Jonathan Dolakeh is the acting Secretary General of the Alternative National Congress of political newbie Alexander Cummings, a man who seems set to be a kind of coalescing agent in harnessing the potentials of Liberia’s opposition.

According to Mr. Dolakeh, Liberians expect tomorrow for the president to give a candid disclosure on the LD16billion that allegedly got missing; and the $25 million that was said to be infused into the economy.

“In so doing, we expect the president to be delivering, on behalf of the Ministry of Finance, the government’s quarterly financial report, in terms of expenditure and revenue,” he stated.

Most importantly, Dolakeh said, President Weah must redirect his militants’ energies into positive forces. “Specially, his CDC partisans’ militancy directed at the opposition during the recent District 13 by elections and also at Representative Yekeh Kolubah, have the propensity to undermine the peace and security gains made by our international development partners. If the security of this country cannot be provided for the citizens of this country, we’re going to use the first law of nature to protect ourselves,” he warned.

National student leader Martin K.N. Kollie on the other hand stanchly believes Liberians should not expect anything new from President Weah.

“We expect the president to talk about his community roads, which is a complete divergence from his earlier pronouncements about connecting Liberia. If we had known from the beginning that president Weah was going to be preoccupied with community roads, we should have elected him as community chairman instead of president of the Republic of Liberia. What do our people get in Sinoe, in Maryland and other outlying parts of Liberia? That was not the initial promise of this government. The initial promise was that government would build coastal highways to connect our people in the rural parts of the country to access opportunities in urban communities,” Kollie said.

The president, Kollie noted, will also be talking about projects that the previous government undertook, but that the Weah administration would want to give itself credit for implementation of projects such as the RIA rehabilitation project, the Ministerial complex, and majority of the ongoing rural roads network projects.

As for Madam Krubo Fatorma of Duala’s Gorbachop Market, she expects her president to address the economic hardship that ordinary Liberians like herself are facing. “We forced to sell our goods at high price because of the high rate (exchange rate). Our customers are running away from us,” says Fatorma who trades in vegetables and other highly perishable agriculture produce.

Meanwhile the government of Liberia last evening issued a vehicular and human movement restriction circular ordering the observance of certain traffic and security measures.

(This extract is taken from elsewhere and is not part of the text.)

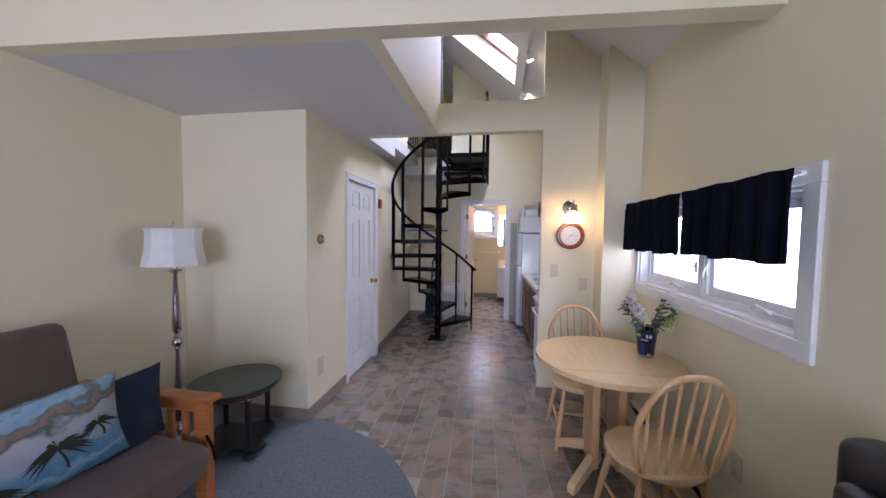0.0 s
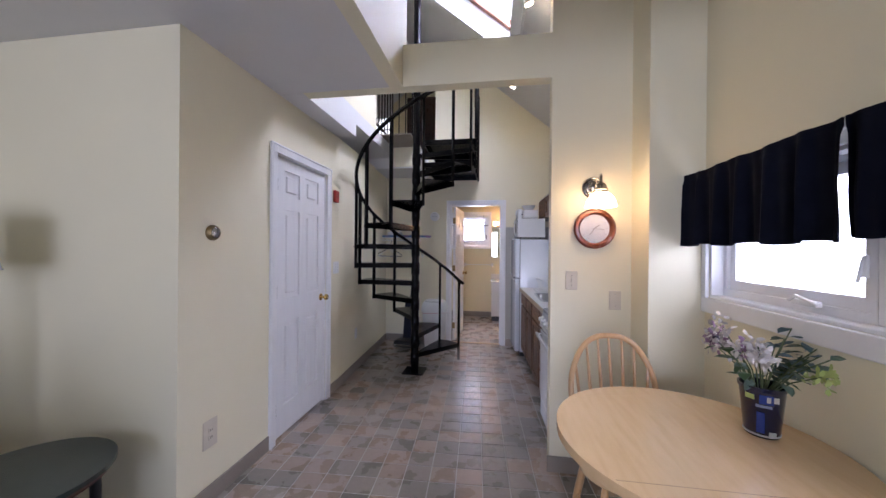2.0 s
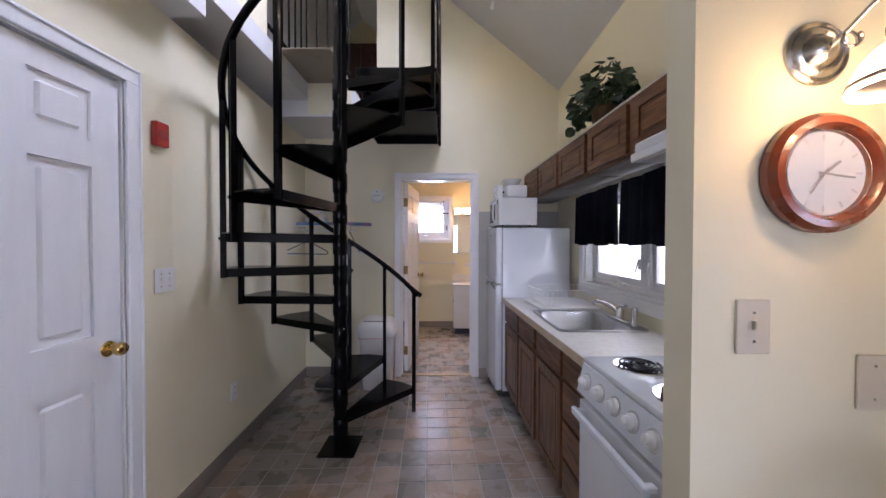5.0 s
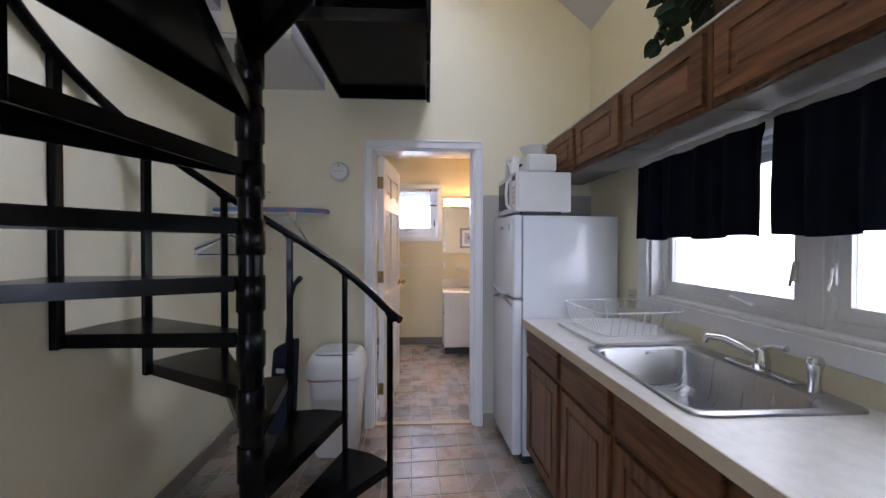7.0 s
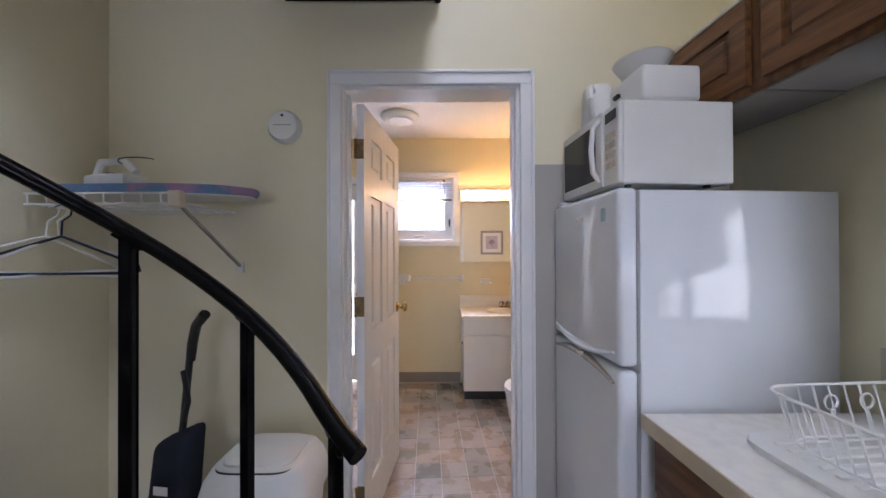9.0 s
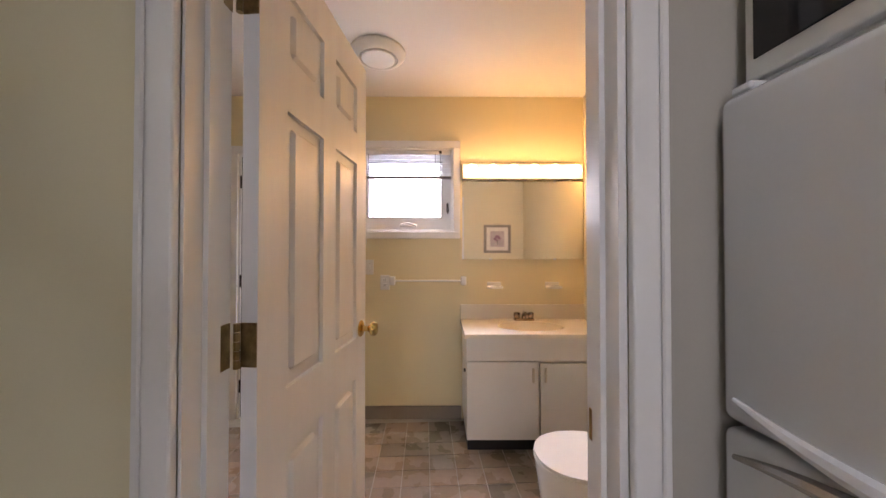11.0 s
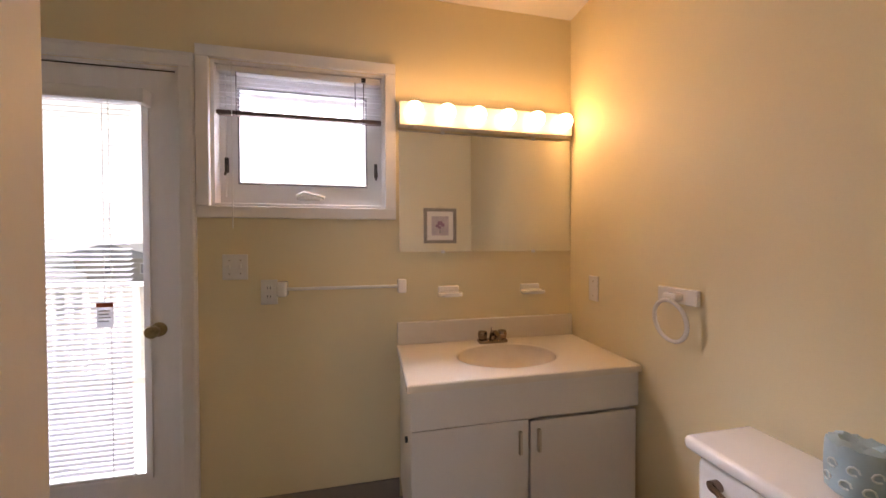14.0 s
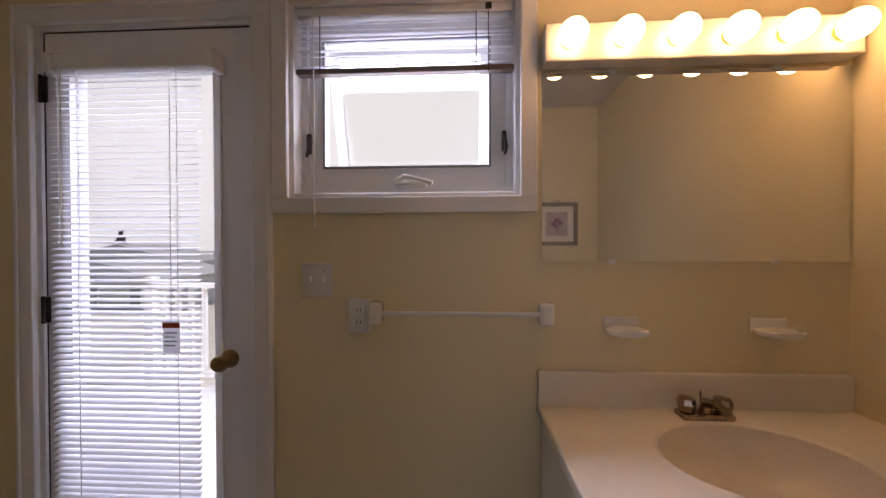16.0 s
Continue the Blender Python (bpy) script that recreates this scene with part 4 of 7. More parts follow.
def beach_print():
    mat = surface("printed_beach_scene_cotton", (0.14, 0.36, 0.52), 0.85, vary=0.12, scale=9, fine=240, bump=0.3)
    nt = mat.node_tree
    N, L = nt.nodes, nt.links
    p = N["Principled BSDF"]
    old = p.inputs["Base Color"].links[0].from_socket
    tc, sep = N.new("ShaderNodeTexCoord"), N.new("ShaderNodeSeparateXYZ")
    L.new(tc.outputs["Object"], sep.inputs["Vector"])
    no = N.new("ShaderNodeTexNoise")
    no.inputs["Scale"].default_value, no.inputs["Detail"].default_value = 13.0, 7.0
    L.new(tc.outputs["Object"], no.inputs["Vector"])
    add = N.new("ShaderNodeMath")
    add.operation = "MULTIPLY_ADD"
    add.inputs[1].default_value = 0.22
    L.new(no.outputs["Fac"], add.inputs[0])
    L.new(sep.outputs["Z"], add.inputs[2])
    cr = N.new("ShaderNodeValToRGB")
    els = cr.color_ramp.elements
    els[0].position, els[0].color = 0.10, (0.06, 0.17, 0.25, 1)
    els[1].position, els[1].color = 0.64, (0.10, 0.21, 0.32, 1)
    for pos, col in ((0.18, (0.04, 0.16, 0.27, 1)), (0.22, (0.24, 0.36, 0.44, 1)), (0.26, (0.06, 0.20, 0.34, 1)), (0.32, (0.16, 0.28, 0.40, 1)), (0.38, (0.36, 0.37, 0.44, 1)), (0.47, (0.38, 0.35, 0.36, 1)), (0.50, (0.07, 0.075, 0.035, 1)), (0.53, (0.26, 0.13, 0.08, 1)), (0.555, (0.10, 0.09, 0.06, 1)), (0.58, (0.22, 0.31, 0.38, 1))):
        e = els.new(pos)
        e.color = col
    L.new(add.outputs[0], cr.inputs["Fac"])
    mx = N.new("ShaderNodeMix")
    mx.data_type = "RGBA"
    mx.inputs["Factor"].default_value = 0.88
    L.new(old, mx.inputs["A"])
    L.new(cr.outputs["Color"], mx.inputs["B"])
    L.new(mx.outputs["Result"], p.inputs["Base Color"])
    return mat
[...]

According to the circular, on January 28, 2019, beginning at 6:00 AM to 6:00 PM, all vehicles plying the road from Red Light to Central Monrovia will be diverted from 9th Street through Jallah Town.

The circular continued, all vehicles commuting from Broad Street will be diverted from the Ministry of Gender and Children Protection through Jallah Town; and that the Road from Lynch Street through Redemption Street around the Barclay Training Center will be closed to the driving public.

“No vehicle without permit will gain access to Tubman Boulevard after 9th Street towards the Capitol until 6:00 PM. No vehicle or individual will commute in these restricted routes without a valid Access Pass or Invitation. All drivers are warned to remain in their positions 5 minutes after the passage of the Presidential convoy. All individuals and vehicles will be subjected to security scrutiny,” the LNP circular noted.

However, immediately up to press time, the circular was updated from beginning 6am to 6pm, to beginning 12pm to 6pm, perhaps because of the huge public backlash on social media.